3D scene code data
◆ ◆ ◆ ◆
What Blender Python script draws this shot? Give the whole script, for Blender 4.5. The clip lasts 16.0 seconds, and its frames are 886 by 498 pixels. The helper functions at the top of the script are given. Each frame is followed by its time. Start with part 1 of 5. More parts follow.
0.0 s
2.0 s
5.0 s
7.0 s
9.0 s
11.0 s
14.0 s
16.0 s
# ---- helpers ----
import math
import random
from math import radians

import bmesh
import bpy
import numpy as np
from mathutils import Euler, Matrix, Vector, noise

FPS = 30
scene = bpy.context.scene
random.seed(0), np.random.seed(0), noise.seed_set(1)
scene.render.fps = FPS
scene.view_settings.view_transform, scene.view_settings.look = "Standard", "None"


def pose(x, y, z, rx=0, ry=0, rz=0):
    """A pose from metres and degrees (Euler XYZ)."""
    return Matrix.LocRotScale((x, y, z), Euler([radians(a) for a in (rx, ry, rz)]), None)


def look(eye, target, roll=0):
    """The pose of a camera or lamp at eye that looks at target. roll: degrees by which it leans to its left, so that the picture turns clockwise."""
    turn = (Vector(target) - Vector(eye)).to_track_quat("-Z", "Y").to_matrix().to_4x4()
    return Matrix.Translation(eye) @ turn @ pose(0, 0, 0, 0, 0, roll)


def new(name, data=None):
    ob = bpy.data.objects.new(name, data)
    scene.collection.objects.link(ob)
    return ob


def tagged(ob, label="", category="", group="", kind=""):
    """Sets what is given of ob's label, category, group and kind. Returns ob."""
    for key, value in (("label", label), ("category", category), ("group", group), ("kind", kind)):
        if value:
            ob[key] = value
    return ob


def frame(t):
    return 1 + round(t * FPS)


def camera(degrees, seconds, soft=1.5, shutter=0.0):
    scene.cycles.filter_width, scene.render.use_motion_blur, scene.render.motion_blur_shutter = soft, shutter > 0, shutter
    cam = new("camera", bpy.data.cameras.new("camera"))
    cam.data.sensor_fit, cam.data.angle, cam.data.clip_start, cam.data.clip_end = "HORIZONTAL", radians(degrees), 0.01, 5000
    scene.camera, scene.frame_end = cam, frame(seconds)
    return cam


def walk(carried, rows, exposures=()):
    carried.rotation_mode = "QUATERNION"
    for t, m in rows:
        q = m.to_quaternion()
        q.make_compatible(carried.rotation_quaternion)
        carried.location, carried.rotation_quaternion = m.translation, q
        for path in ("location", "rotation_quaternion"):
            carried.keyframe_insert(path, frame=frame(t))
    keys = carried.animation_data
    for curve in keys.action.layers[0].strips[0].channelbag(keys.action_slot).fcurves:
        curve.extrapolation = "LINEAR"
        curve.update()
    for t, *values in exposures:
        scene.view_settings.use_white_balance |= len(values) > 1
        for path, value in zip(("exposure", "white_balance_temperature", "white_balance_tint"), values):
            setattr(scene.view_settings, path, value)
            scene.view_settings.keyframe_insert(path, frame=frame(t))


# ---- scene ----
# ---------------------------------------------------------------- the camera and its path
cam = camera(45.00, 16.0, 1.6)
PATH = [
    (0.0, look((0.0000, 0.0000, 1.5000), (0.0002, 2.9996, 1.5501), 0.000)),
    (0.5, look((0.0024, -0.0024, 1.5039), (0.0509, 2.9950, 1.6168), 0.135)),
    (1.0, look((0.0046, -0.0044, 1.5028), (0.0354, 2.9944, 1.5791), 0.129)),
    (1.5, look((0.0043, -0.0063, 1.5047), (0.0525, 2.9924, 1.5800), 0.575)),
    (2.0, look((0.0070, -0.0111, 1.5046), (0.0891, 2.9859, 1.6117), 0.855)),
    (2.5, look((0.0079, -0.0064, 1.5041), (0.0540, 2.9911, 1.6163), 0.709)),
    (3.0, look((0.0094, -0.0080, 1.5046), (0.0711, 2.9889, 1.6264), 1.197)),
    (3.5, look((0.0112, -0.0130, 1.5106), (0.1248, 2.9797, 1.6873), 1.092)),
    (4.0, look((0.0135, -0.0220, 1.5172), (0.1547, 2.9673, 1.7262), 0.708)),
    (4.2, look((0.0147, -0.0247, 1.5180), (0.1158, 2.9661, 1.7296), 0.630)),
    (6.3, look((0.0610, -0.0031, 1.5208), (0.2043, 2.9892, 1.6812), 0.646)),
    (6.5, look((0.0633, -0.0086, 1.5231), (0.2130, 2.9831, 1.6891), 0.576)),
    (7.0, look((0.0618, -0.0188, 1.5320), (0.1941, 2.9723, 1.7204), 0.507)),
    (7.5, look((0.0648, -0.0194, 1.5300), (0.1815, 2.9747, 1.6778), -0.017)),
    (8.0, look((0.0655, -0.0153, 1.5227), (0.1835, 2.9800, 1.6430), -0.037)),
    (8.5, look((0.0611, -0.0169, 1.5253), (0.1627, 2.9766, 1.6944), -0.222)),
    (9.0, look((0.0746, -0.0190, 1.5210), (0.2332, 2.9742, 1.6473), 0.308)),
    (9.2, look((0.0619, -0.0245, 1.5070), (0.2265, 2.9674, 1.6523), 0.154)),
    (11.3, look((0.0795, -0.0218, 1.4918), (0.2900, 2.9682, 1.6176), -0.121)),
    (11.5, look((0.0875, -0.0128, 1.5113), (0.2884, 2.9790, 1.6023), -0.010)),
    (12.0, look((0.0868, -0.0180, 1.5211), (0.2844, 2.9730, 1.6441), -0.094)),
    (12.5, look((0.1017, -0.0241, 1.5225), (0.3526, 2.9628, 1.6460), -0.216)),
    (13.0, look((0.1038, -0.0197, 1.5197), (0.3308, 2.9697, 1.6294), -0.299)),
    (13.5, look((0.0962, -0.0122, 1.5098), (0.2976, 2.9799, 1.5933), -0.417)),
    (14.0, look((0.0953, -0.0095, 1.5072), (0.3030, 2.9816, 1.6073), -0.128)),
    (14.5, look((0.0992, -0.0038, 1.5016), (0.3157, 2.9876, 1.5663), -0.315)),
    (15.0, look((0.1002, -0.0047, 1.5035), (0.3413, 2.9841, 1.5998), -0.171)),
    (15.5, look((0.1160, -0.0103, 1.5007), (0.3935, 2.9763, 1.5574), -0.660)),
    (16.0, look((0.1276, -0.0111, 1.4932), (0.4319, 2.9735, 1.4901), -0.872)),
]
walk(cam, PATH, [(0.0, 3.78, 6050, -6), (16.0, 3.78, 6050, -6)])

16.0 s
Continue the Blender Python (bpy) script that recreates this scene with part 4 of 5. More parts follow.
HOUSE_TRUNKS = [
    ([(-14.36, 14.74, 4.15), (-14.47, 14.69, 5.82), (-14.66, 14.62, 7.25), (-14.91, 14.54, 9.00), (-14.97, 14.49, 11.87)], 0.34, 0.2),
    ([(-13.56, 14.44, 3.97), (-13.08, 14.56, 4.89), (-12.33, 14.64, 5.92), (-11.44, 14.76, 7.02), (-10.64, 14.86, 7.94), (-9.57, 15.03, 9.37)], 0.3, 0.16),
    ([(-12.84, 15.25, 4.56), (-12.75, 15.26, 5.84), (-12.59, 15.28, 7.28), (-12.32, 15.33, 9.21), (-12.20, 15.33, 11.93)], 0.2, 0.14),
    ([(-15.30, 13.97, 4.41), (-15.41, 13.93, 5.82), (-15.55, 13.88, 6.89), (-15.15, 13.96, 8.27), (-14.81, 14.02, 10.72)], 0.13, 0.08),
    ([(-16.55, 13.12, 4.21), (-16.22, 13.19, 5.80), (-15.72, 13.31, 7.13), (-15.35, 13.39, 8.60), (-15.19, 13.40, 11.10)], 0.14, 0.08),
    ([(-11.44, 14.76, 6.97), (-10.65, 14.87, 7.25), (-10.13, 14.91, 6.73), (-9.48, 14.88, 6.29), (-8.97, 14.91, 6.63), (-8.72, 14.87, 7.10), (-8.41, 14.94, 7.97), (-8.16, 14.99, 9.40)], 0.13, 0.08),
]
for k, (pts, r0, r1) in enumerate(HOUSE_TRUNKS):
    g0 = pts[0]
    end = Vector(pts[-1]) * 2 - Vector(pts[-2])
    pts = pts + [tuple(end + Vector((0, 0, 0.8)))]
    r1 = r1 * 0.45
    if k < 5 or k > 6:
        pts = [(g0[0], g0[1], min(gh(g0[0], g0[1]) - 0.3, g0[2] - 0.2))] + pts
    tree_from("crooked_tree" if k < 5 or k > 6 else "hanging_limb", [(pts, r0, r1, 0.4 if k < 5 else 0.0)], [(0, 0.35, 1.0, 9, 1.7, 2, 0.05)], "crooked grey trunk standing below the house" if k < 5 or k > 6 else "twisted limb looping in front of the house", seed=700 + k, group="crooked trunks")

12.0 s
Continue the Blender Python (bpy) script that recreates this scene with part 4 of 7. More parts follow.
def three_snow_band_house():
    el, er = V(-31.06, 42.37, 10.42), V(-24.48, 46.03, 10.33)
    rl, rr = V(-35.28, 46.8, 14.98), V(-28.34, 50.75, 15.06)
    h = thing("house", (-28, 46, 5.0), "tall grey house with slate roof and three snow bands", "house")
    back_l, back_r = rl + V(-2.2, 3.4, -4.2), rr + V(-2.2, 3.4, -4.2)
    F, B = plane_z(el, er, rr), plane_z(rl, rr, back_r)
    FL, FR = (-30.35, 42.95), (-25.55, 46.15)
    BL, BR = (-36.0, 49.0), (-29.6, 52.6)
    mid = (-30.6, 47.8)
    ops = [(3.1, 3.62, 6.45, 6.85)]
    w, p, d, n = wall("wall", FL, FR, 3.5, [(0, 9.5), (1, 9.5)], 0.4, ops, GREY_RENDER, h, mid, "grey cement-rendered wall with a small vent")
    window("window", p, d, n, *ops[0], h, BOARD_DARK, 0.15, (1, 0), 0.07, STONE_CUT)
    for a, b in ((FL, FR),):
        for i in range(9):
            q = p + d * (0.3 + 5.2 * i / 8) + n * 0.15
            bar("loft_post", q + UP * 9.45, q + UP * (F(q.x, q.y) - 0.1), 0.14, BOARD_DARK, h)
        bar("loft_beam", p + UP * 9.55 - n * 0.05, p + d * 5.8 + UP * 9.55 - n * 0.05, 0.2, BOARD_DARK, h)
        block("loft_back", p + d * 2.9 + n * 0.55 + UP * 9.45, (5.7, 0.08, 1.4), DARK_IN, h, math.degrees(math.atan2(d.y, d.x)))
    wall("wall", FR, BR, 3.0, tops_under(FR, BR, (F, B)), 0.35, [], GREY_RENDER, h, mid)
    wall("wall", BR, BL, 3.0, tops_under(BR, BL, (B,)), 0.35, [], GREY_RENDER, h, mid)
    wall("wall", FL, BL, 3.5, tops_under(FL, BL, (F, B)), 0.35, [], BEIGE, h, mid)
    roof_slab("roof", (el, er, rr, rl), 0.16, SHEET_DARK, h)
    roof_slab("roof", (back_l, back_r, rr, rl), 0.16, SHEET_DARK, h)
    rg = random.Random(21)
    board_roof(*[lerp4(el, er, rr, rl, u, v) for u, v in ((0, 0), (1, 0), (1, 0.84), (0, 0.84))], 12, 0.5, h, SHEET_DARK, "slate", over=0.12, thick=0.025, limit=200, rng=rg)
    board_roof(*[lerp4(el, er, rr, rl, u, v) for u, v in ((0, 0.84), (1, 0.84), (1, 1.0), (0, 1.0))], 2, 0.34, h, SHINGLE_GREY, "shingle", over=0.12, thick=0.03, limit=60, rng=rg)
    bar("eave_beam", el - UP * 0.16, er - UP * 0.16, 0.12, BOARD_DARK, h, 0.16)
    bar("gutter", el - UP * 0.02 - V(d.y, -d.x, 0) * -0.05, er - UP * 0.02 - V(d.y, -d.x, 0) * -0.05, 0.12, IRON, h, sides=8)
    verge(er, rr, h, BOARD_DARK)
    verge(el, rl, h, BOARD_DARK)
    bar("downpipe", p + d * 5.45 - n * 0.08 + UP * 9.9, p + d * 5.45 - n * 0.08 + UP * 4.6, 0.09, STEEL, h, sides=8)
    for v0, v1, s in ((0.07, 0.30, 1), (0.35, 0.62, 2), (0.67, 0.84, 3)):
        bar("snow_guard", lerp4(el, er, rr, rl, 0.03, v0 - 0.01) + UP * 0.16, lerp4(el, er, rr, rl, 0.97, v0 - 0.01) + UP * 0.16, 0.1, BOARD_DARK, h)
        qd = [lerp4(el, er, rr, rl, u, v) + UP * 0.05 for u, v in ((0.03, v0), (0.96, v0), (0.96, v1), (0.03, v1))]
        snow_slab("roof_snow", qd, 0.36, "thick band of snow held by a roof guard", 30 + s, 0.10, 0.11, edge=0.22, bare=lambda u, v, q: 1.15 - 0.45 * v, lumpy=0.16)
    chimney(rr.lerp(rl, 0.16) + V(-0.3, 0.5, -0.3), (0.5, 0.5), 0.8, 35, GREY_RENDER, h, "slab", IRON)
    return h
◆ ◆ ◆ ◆
WHAT IS BEING ASKED
From the entries above, copy each line holding "shutter".

SOLVED EXERCISE
def camera(degrees, seconds, soft=1.5, shutter=0.0):
    scene.cycles.filter_width, scene.render.use_motion_blur, scene.render.motion_blur_shutter = soft, shutter > 0, shutter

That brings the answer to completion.